Life doesn’t get in the way. Hobby gets in the way!

For the vast majority of us, gaming and our hobby are a nice distraction. Blogs, models, tournaments and podcasts are all part of that. Sure we’d all like to be paint more, get more games played or attend more tournaments. But if like me you’re coming back to this hobby as a distraction from the day-to-day, a way to find some time and space of your own, then keep it that.

Don’t feel that you must or need to do anything.  Don’t worry if you’ve not posted for a while, or if that model hasn’t been based yet, or if you’ve not played recently.

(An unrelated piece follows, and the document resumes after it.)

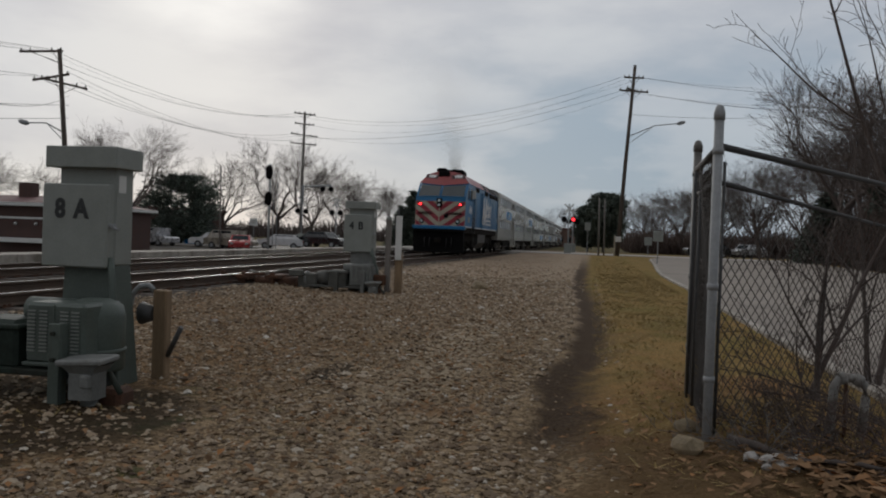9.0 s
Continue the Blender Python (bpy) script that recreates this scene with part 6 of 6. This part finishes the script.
block_house(-21.4, -10.2, 200, 215, 5.4, FAR_BRICK, "distant red brick building", 2)
block_house(-10.5, -4.5, 205, 220, 4.2, FAR_BRICK, "distant low brick building")
block_house(-64, -52, 98, 108, 3.4, BRICK, "low brown house behind the car park")
shed = thing("storage_trailer", "long pale storage trailer in the car park", "trailer", (-46.5, 84, -1.3))
part("body", Geo().box(-4, 3.0, -1.2, 1.2, 0.6, 2.6, 0.05), WHITE_PAINT, shed)
part("wheel", Geo().tube([(-2.5, -1.25, 0.4), (-2.5, -0.95, 0.4)], 0.4, 12), RUBBER, shed)
tarp = thing("tarp_cover", "blue tarpaulin over a stack in the car park", "tarpaulin", (-40.5, 80, -1.3))
part("sheet", Geo().extrude([(-2.2, 0.0), (2.2, 0.0), (2.0, 1.2), (1.2, 1.45), (-1.4, 1.4), (-2.0, 1.15)], -0.8, 0.8), BLUE_PANEL, tarp)

def rounded_profile(pts, n=5):
    """A smooth line through the points of a turned profile."""
    out = []
    for k in range(len(pts) - 1):
        a, b, c, d = pts[max(k - 1, 0)], pts[k], pts[k + 1], pts[min(k + 2, len(pts) - 1)]
        for i in range(n):
            t = i / n
            out.append(tuple(0.5 * (2 * q + (r - p) * t + (2 * p - 5 * q + 4 * r - w) * t * t + (3 * q - p - 3 * r + w) * t ** 3) for p, q, r, w in zip(a, b, c, d)))
    return out + [pts[-1]]


tower = thing("water_tower", "pale grey water tower on a flared column", "water tower", (-91.6, 66.1, -0.5))
neck = [(14, 0), (13, 8), (12.2, 16), (11.6, 21), (11.5, 23), (11.9, 24.6), (12.8, 26)]
part("column", Geo().spin(rounded_profile(neck), 64), TOWER_WHITE, tower)
bowl = [(12.8, 26), (15.5, 28.6), (19.3, 31.8), (21.2, 35), (21.3, 38), (18, 43), (10, 47), (0.1, 48)]
part("tank", Geo().spin(rounded_profile(bowl), 64), TOWER_WHITE, tower)


# ---- parked cars ----
def parked_car(x, y, turn, mat, label, length=4.6, height=1.5, van=False, tail=False):
    z = ground_z(x, y)
    c = thing("parked_car", label, "car", (x, y, z), turn, "parked cars")
    L, W = length, 0.9
    prof = [(-L / 2, 0.35), (-L / 2, 0.75), (-L * 0.46, 0.9), (-L * 0.22, 1.0), (-L * 0.12, height) if not van else (-L * 0.25, height), (L * 0.30, height), (L * 0.44, 0.98), (L / 2, 0.92), (L / 2, 0.35)]
    body = Geo()
    n = len(prof)
    for s in (-1, 1):
        body.face([(px, s * W * (0.86 if pz > 1.05 else 1.0), pz) for px, pz in prof][:: s])
    for k in range(n):
        (ax, az), (bx, bz) = prof[k], prof[(k + 1) % n]
        wa, wb = W * (0.86 if az > 1.05 else 1.0), W * (0.86 if bz > 1.05 else 1.0)
        body.face([(ax, -wa, az), (bx, -wb, bz), (bx, wb, bz), (ax, wa, az)])
    part("body", body, mat, c)
    for s in (-1, 1):
        q = [(-L * 0.16, 1.02), (-L * 0.09, height - 0.08), (L * 0.28, height - 0.08), (L * 0.38, 1.02)]
        part("side_window", Geo().face([(px, s * (W * 0.90 + 0.012), pz) for px, pz in q][:: s]), TINT, c)
        for wx in (-L * 0.30, L * 0.31):
            w = part("wheel", Geo().tube([(wx, s * (W - 0.18), 0.32), (wx, s * (W + 0.02), 0.32)], 0.32, 16), RUBBER, c)
            part("rim", Geo().tube([(wx, s * (W + 0.021), 0.32), (wx, s * (W + 0.03), 0.32)], 0.19, 12), GALV, w)
        part("headlight", Geo().box(-L / 2 - 0.02, -L / 2 + 0.06, s * 0.65 - 0.15, s * 0.65 + 0.15, 0.62, 0.78, 0.02), LENS, c)
        part("tail_light", Geo().box(L / 2 - 0.06, L / 2 + 0.02, s * 0.72 - 0.12, s * 0.72 + 0.12, 0.68, 0.86, 0.02), TAIL if tail else RED_VINYL, c)
    part("windscreen", Geo().face([(-L * 0.215, -W * 0.80, 1.03), (-L * 0.215, W * 0.80, 1.03), (-L * 0.135, W * 0.72, height - 0.06), (-L * 0.135, -W * 0.72, height - 0.06)]), TINT, c)
    part("rear_window", Geo().face([(L * 0.437, -W * 0.76, 1.03), (L * 0.437, W * 0.76, 1.03), (L * 0.32, W * 0.72, height - 0.06), (L * 0.32, -W * 0.72, height - 0.06)]), TINT, c)


parked_car(-41.7, 72, 160, CAR_SILVER, "silver sport utility vehicle in the car park", 4.7, 1.72, True)
parked_car(-45.5, 76, 150, CAR_BLACK, "dark saloon parked in the car park", 4.5, 1.5)
parked_car(-36.2, 73, 20, CAR_WHITE, "white saloon parked in the car park", 4.4, 1.42)
parked_car(-33.4, 71, 170, CAR_TAN, "tan minivan parked in the car park", 4.9, 1.75, True)
parked_car(-31.0, 68, 110, CAR_RED, "red car with its tail lights on", 4.5, 1.45, tail=True)
parked_car(-29.4, 73.5, 10, CAR_WHITE, "white saloon parked near the crossing", 4.5, 1.4)
parked_car(-25.2, 74, 165, CAR_BLACK, "black saloon car waiting at the crossing", 4.7, 1.5)
for k, (x, y, mat, lab) in enumerate(((12.0, 88, CAR_BLACK, "dark car parked across the road"), (17.5, 96, CAR_SILVER, "silver car parked across the road"))):
    parked_car(x, y, 10 + k * 30, mat, lab)


# ---- motion ----
def motions():
    times = [0.5 * i for i in range(21)]
    for k, car in enumerate(COACHES):
        walk(car, [(t, pose(XC, NOSE + SPEED * t - CAR * k, 0)) for t in times])
    for thing_ in (LOCO, PLUME):
        walk(thing_, [(t, pose(XC, NOSE + SPEED * t - CAR * 7 + 0.82, 0)) for t in times])


motions()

Enjoy time with your family and friends. Go for a run or a bike ride in an evening. Enjoy it when you finish painting a model. Enjoy every game you play and each other aspect of the hobby that you love. Don’t worry about us. Worry about you and yours.

I’m looking forward to being able to play in my first Blood Bowl tournament, I’m looking forward to introducing my son to RPGs and tabletop gaming. But I also can’t wait to teach him to ride a bike and make camps and paper aeroplanes.

This is a permanent reminder for me, but also I hope for you.

Enjoy your life and enjoy your hobby.